Write out the material exactly, with the pictures left out.

'''

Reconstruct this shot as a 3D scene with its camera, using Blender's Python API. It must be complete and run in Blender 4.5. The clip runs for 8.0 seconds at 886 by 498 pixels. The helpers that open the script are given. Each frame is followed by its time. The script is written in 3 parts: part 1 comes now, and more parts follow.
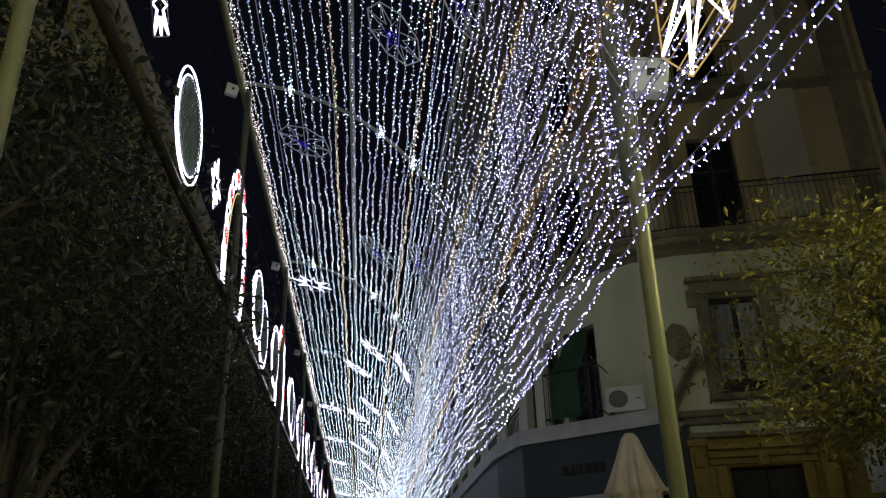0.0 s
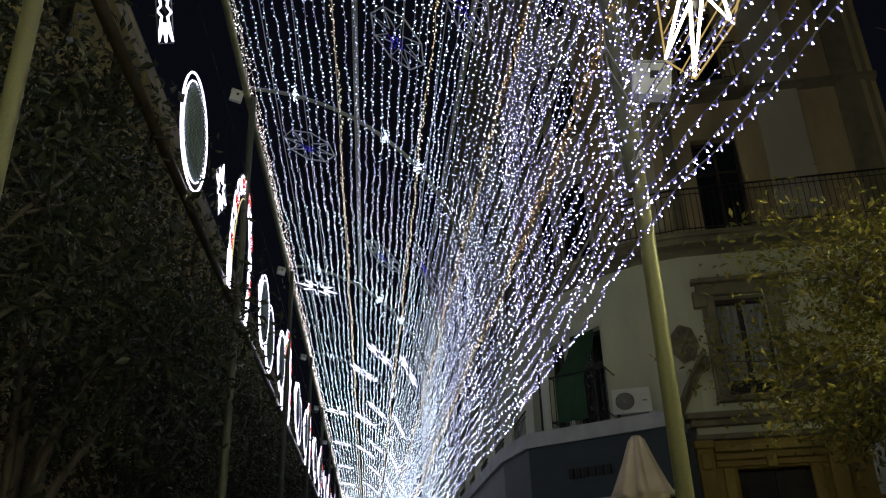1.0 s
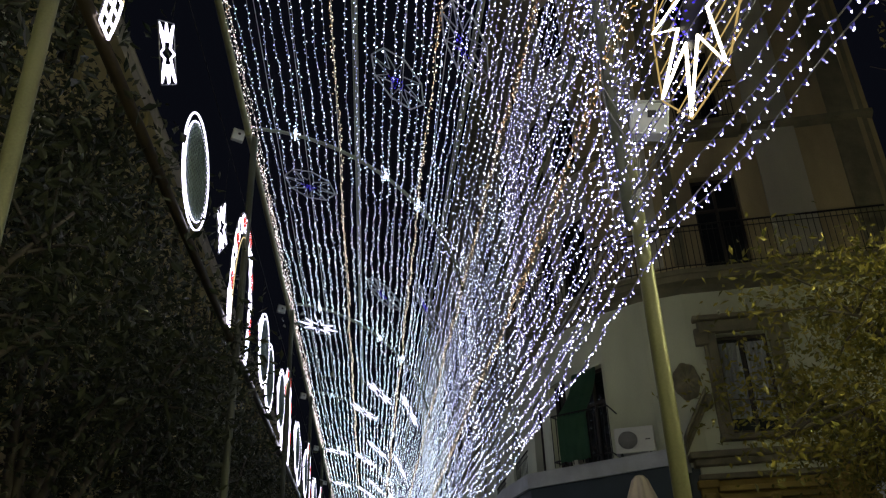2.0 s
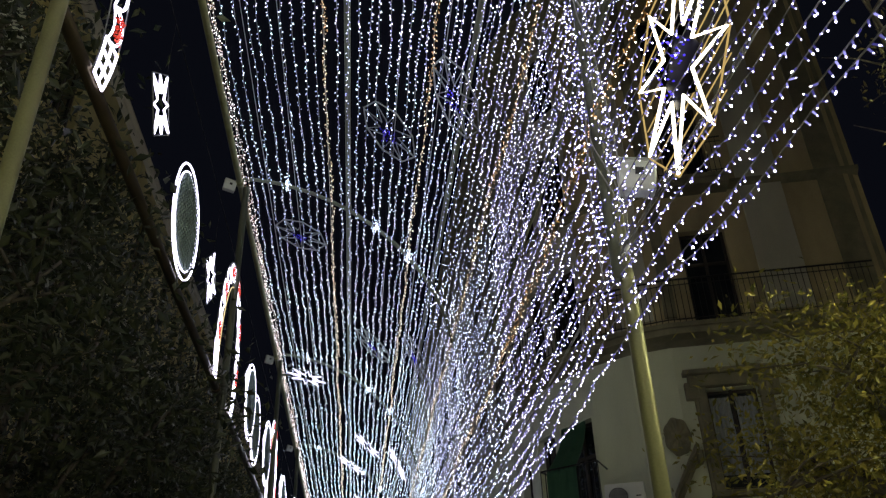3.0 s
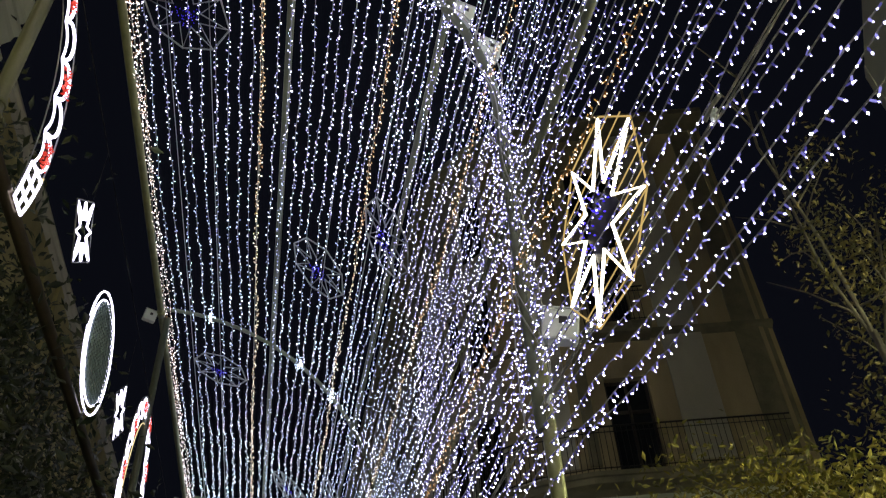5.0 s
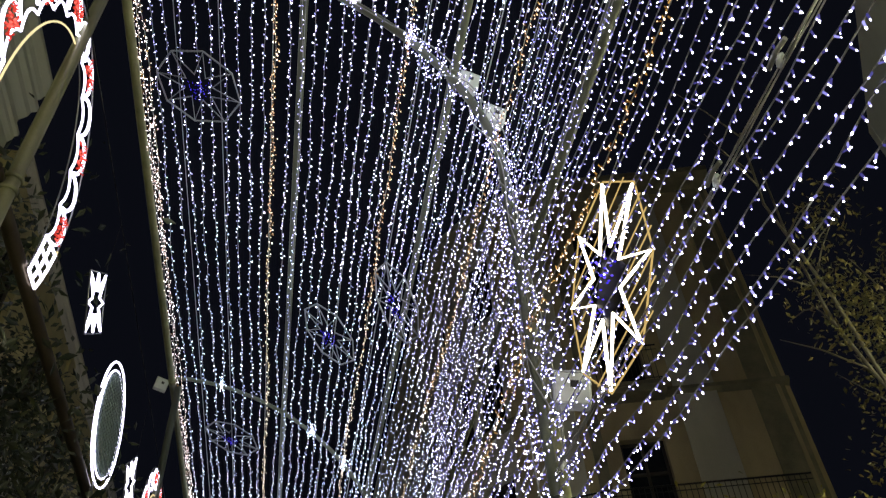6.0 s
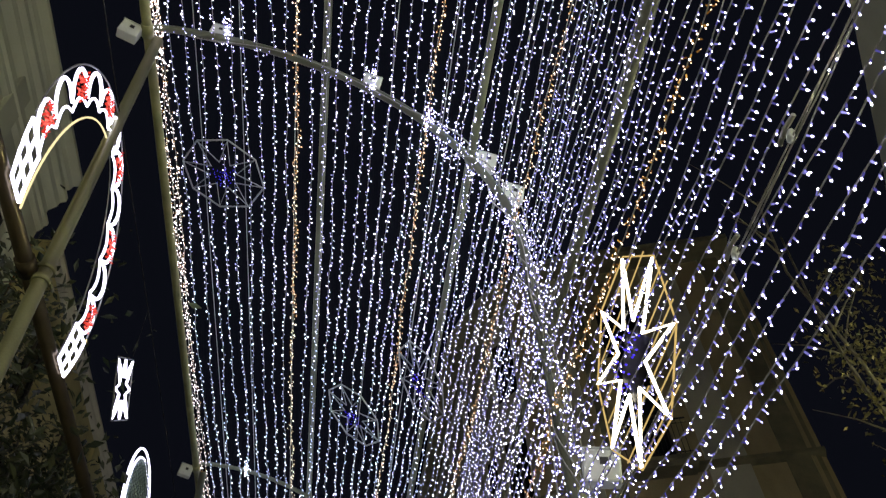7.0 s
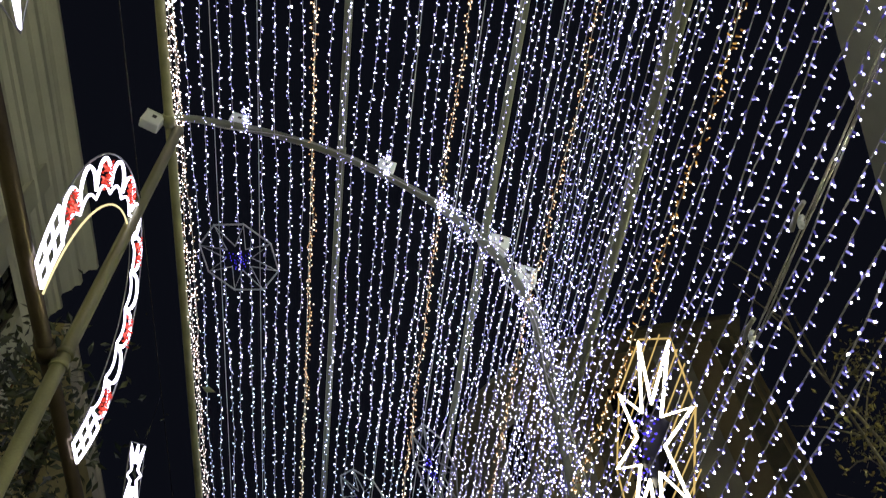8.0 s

'''

Task output:
Reconstruct this shot as a 3D scene with its camera, using Blender's Python API. It must be complete and run in Blender 4.5. The clip runs for 8.0 seconds at 886 by 498 pixels. The helpers that open the script are given. Each frame is followed by its time. The script is written in 3 parts: part 1 comes now, and more parts follow.
0.0 s
1.0 s
2.0 s
3.0 s
5.0 s
6.0 s
7.0 s
8.0 s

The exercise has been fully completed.